What you are asked to do: Track down each line that has the word "this" and copy it.
===== Provided records
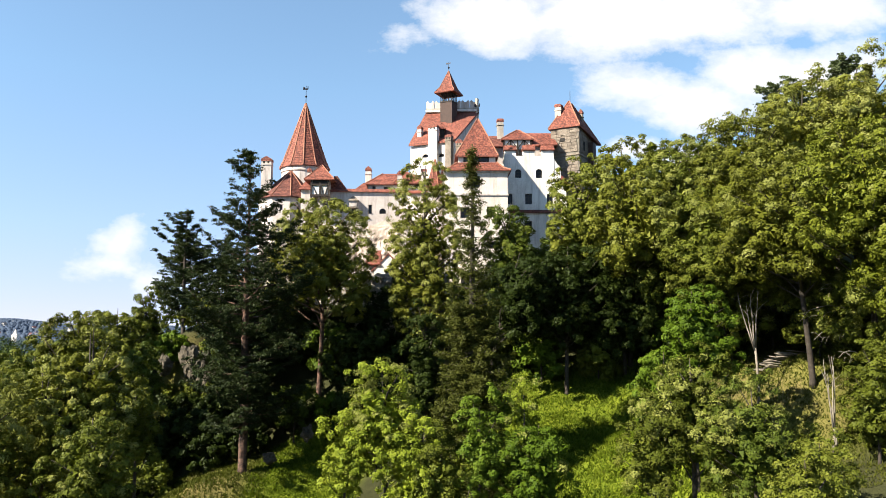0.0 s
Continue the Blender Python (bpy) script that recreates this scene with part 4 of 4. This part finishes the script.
==========
===== Provided records
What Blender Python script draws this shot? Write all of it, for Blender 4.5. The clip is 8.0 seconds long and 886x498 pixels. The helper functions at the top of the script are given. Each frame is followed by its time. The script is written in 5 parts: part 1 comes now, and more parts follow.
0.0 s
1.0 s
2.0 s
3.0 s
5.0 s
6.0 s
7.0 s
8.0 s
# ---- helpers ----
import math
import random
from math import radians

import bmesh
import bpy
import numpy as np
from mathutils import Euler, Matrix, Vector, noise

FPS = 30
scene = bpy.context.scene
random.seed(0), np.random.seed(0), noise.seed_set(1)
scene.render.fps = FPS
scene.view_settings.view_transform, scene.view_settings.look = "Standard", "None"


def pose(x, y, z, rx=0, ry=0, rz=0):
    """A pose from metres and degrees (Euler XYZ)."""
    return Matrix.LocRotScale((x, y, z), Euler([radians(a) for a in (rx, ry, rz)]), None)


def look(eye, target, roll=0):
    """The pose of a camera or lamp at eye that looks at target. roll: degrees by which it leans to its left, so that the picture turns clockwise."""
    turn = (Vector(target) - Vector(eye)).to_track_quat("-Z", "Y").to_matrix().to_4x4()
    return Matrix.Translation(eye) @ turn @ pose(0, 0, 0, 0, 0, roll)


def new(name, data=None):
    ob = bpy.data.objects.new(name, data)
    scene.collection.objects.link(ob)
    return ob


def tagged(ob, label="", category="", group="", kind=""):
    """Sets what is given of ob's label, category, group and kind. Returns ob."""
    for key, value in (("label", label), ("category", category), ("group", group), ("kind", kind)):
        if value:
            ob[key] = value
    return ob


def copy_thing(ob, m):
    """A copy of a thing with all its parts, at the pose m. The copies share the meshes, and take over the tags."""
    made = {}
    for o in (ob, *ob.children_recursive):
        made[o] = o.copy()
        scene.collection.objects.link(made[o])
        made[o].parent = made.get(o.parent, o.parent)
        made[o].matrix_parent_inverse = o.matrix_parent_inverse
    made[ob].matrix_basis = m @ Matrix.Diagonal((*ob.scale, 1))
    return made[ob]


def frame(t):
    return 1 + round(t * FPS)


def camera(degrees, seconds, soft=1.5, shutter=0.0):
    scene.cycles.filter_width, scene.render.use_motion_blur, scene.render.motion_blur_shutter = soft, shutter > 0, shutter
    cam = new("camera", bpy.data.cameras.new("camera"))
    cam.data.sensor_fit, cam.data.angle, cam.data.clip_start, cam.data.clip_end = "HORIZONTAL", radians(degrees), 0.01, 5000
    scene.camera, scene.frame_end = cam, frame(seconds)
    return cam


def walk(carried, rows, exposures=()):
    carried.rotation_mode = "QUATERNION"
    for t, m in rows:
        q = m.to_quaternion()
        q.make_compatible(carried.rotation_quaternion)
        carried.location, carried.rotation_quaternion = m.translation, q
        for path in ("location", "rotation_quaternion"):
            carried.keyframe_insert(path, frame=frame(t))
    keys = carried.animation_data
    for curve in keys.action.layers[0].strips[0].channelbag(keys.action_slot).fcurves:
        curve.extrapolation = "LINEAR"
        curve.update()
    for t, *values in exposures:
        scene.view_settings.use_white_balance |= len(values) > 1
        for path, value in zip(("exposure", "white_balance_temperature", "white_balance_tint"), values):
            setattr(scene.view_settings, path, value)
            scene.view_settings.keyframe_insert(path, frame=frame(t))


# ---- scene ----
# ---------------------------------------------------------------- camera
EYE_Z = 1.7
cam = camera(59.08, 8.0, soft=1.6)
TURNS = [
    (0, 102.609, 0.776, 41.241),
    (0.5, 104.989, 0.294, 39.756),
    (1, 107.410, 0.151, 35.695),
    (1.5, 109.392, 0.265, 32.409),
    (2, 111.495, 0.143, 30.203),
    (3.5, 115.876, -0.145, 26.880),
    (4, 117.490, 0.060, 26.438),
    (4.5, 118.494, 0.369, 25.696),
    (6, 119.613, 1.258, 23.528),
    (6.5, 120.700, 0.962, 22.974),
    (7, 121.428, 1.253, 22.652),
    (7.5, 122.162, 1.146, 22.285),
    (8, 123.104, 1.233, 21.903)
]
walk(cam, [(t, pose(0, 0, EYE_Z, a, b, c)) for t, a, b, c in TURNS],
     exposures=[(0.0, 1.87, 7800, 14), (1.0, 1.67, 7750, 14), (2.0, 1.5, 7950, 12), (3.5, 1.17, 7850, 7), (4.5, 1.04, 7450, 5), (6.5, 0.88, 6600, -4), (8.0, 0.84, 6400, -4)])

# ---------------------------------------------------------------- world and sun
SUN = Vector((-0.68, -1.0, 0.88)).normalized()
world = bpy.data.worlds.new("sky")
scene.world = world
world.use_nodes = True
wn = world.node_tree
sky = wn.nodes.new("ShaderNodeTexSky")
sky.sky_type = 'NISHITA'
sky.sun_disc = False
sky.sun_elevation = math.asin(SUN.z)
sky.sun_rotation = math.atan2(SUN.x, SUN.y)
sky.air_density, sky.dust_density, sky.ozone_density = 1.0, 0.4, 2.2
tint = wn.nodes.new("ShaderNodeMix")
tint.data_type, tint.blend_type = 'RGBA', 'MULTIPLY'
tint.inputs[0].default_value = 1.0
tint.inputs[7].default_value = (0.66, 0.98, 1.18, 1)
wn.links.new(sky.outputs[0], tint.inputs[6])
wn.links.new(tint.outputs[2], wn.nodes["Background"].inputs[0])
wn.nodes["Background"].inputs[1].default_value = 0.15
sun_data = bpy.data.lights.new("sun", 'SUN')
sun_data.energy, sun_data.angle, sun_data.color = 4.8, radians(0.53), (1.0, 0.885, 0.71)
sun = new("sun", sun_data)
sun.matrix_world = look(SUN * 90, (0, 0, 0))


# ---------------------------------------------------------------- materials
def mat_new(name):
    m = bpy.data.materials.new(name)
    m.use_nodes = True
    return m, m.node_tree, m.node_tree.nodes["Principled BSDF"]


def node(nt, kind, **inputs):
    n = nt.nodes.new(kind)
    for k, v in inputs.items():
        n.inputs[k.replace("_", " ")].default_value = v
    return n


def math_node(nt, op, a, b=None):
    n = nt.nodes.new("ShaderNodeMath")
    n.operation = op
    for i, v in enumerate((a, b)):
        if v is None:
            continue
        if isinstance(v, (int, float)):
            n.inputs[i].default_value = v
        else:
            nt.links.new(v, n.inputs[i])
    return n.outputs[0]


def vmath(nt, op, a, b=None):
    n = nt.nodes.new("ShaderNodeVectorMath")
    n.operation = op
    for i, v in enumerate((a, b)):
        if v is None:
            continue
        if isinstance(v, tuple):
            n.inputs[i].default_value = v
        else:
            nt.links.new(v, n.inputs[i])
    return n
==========
===== Provided records
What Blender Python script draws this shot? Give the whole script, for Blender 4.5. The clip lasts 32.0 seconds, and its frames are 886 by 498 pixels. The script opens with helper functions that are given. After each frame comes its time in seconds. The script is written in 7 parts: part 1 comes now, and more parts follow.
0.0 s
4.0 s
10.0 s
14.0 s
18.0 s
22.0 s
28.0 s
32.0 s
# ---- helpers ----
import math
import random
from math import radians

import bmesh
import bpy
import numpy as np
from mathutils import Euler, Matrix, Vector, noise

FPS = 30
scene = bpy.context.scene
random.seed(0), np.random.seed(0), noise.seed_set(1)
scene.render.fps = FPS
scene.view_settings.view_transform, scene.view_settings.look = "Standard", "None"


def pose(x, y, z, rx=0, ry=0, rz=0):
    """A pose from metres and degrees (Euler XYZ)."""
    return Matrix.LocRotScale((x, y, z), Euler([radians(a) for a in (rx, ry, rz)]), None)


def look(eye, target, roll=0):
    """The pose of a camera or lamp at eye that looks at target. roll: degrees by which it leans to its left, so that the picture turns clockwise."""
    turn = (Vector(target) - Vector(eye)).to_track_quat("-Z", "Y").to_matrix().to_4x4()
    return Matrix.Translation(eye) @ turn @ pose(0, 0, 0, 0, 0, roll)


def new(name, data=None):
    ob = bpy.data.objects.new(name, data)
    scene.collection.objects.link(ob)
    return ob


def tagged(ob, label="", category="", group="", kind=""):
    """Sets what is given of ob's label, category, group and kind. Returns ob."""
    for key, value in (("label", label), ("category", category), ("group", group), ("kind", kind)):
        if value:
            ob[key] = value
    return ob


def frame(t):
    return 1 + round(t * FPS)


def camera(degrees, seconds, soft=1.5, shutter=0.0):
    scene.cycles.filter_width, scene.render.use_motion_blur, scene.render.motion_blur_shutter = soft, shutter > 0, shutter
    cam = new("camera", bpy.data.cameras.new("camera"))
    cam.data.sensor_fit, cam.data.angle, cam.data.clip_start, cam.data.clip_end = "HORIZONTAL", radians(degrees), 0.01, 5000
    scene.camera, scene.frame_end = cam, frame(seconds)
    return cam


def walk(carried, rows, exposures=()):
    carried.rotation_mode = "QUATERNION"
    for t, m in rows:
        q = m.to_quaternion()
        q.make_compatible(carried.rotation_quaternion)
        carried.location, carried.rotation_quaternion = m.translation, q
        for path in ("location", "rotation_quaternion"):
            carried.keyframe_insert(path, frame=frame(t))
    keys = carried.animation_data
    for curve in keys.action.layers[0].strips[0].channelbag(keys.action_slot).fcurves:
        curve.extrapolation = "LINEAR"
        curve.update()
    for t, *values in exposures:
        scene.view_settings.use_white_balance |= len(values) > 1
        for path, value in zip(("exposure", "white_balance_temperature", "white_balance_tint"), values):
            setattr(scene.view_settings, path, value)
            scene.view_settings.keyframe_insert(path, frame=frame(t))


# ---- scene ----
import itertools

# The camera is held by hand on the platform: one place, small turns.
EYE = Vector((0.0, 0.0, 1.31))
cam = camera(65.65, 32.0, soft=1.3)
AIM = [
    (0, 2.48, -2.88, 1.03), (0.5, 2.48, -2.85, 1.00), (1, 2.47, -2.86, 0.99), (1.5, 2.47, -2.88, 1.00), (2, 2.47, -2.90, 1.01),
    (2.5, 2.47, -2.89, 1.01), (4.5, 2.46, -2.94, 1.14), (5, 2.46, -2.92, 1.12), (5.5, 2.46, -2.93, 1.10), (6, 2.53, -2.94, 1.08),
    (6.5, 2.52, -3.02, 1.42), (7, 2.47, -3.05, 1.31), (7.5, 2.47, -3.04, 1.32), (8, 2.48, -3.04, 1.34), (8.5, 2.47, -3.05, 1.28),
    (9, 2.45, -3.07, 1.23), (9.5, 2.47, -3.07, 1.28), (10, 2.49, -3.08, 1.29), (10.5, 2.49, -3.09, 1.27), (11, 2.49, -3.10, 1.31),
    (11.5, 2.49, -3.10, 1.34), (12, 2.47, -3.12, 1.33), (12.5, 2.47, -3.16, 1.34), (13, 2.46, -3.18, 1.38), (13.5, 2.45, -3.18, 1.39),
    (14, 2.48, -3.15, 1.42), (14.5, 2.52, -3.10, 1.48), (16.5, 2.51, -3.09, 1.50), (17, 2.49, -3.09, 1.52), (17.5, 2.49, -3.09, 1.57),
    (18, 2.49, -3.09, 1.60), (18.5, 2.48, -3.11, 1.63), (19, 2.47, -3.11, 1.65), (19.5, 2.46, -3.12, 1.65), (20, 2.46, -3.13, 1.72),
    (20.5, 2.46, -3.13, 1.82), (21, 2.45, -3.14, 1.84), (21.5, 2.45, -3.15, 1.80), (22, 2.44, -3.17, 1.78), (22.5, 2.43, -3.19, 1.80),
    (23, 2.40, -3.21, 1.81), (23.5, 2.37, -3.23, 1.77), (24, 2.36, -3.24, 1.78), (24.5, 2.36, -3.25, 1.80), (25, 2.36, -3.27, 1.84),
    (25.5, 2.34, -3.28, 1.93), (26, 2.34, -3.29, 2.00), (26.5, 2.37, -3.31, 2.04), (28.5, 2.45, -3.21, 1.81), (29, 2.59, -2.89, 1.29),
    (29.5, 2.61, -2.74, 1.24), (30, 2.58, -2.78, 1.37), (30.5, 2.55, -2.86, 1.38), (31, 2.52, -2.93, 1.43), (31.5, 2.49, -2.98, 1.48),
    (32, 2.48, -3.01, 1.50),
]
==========
Complete response:
Continue the Blender Python (bpy) script that recreates this scene with part 4 of 4. This part finishes the script.
What Blender Python script draws this shot? Write all of it, for Blender 4.5. The clip is 8.0 seconds long and 886x498 pixels. The helper functions at the top of the script are given. Each frame is followed by its time. The script is written in 5 parts: part 1 comes now, and more parts follow.
What Blender Python script draws this shot? Give the whole script, for Blender 4.5. The clip lasts 32.0 seconds, and its frames are 886 by 498 pixels. The script opens with helper functions that are given. After each frame comes its time in seconds. The script is written in 7 parts: part 1 comes now, and more parts follow.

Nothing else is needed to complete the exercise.